Short problem:
Your task is to locate every line holding the string "that" and to copy each of them.
** START Given data **
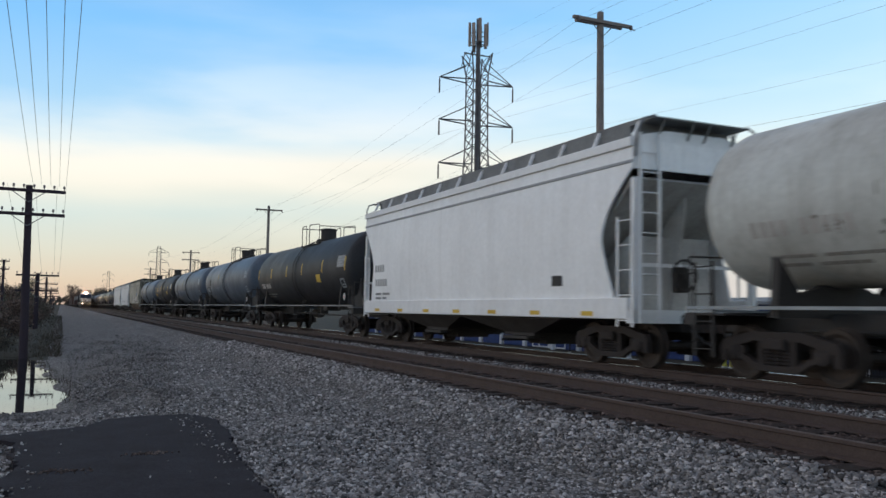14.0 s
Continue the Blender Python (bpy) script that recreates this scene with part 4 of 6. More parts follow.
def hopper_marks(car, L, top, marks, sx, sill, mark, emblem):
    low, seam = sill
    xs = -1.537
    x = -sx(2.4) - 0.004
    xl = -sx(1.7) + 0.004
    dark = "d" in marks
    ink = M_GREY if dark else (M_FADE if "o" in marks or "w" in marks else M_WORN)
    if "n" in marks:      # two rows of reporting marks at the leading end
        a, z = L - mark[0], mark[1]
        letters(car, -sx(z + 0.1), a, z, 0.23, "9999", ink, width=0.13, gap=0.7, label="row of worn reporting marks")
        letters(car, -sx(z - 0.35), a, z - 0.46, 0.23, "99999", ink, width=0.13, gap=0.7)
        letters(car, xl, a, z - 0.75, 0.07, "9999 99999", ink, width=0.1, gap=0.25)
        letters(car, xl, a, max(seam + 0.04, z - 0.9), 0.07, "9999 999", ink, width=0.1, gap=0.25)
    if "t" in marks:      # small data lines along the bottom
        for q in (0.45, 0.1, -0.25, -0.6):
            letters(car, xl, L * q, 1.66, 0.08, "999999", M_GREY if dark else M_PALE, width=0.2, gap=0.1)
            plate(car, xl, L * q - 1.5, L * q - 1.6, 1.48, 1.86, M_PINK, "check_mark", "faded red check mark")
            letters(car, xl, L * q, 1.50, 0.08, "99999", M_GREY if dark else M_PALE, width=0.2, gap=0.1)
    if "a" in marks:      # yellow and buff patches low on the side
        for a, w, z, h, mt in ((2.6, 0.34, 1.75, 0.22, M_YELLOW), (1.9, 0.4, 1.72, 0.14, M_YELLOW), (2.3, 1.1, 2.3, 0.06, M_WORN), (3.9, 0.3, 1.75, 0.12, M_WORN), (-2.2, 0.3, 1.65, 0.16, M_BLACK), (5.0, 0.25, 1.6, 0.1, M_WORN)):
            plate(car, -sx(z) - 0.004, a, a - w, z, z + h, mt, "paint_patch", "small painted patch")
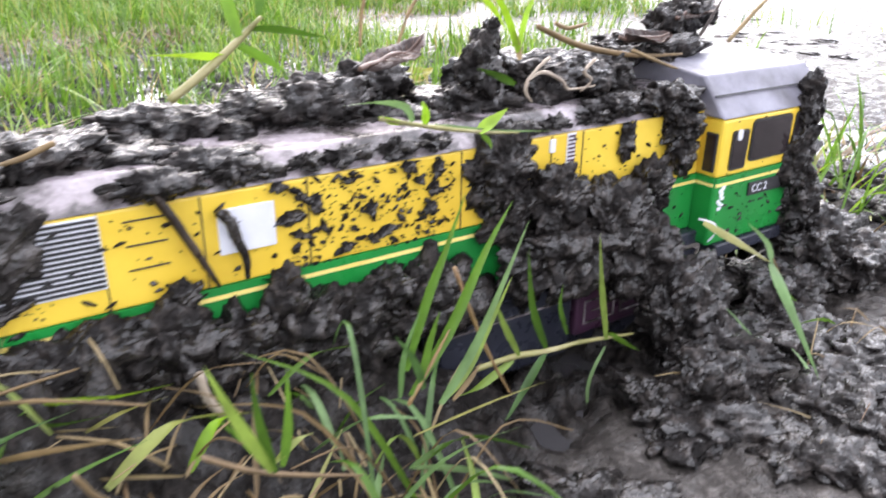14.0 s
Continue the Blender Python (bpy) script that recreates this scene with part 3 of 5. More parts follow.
** END Given data **
Answer for this exercise:
Continue the Blender Python (bpy) script that recreates this scene with part 4 of 6. More parts follow.
Continue the Blender Python (bpy) script that recreates this scene with part 3 of 5. More parts follow.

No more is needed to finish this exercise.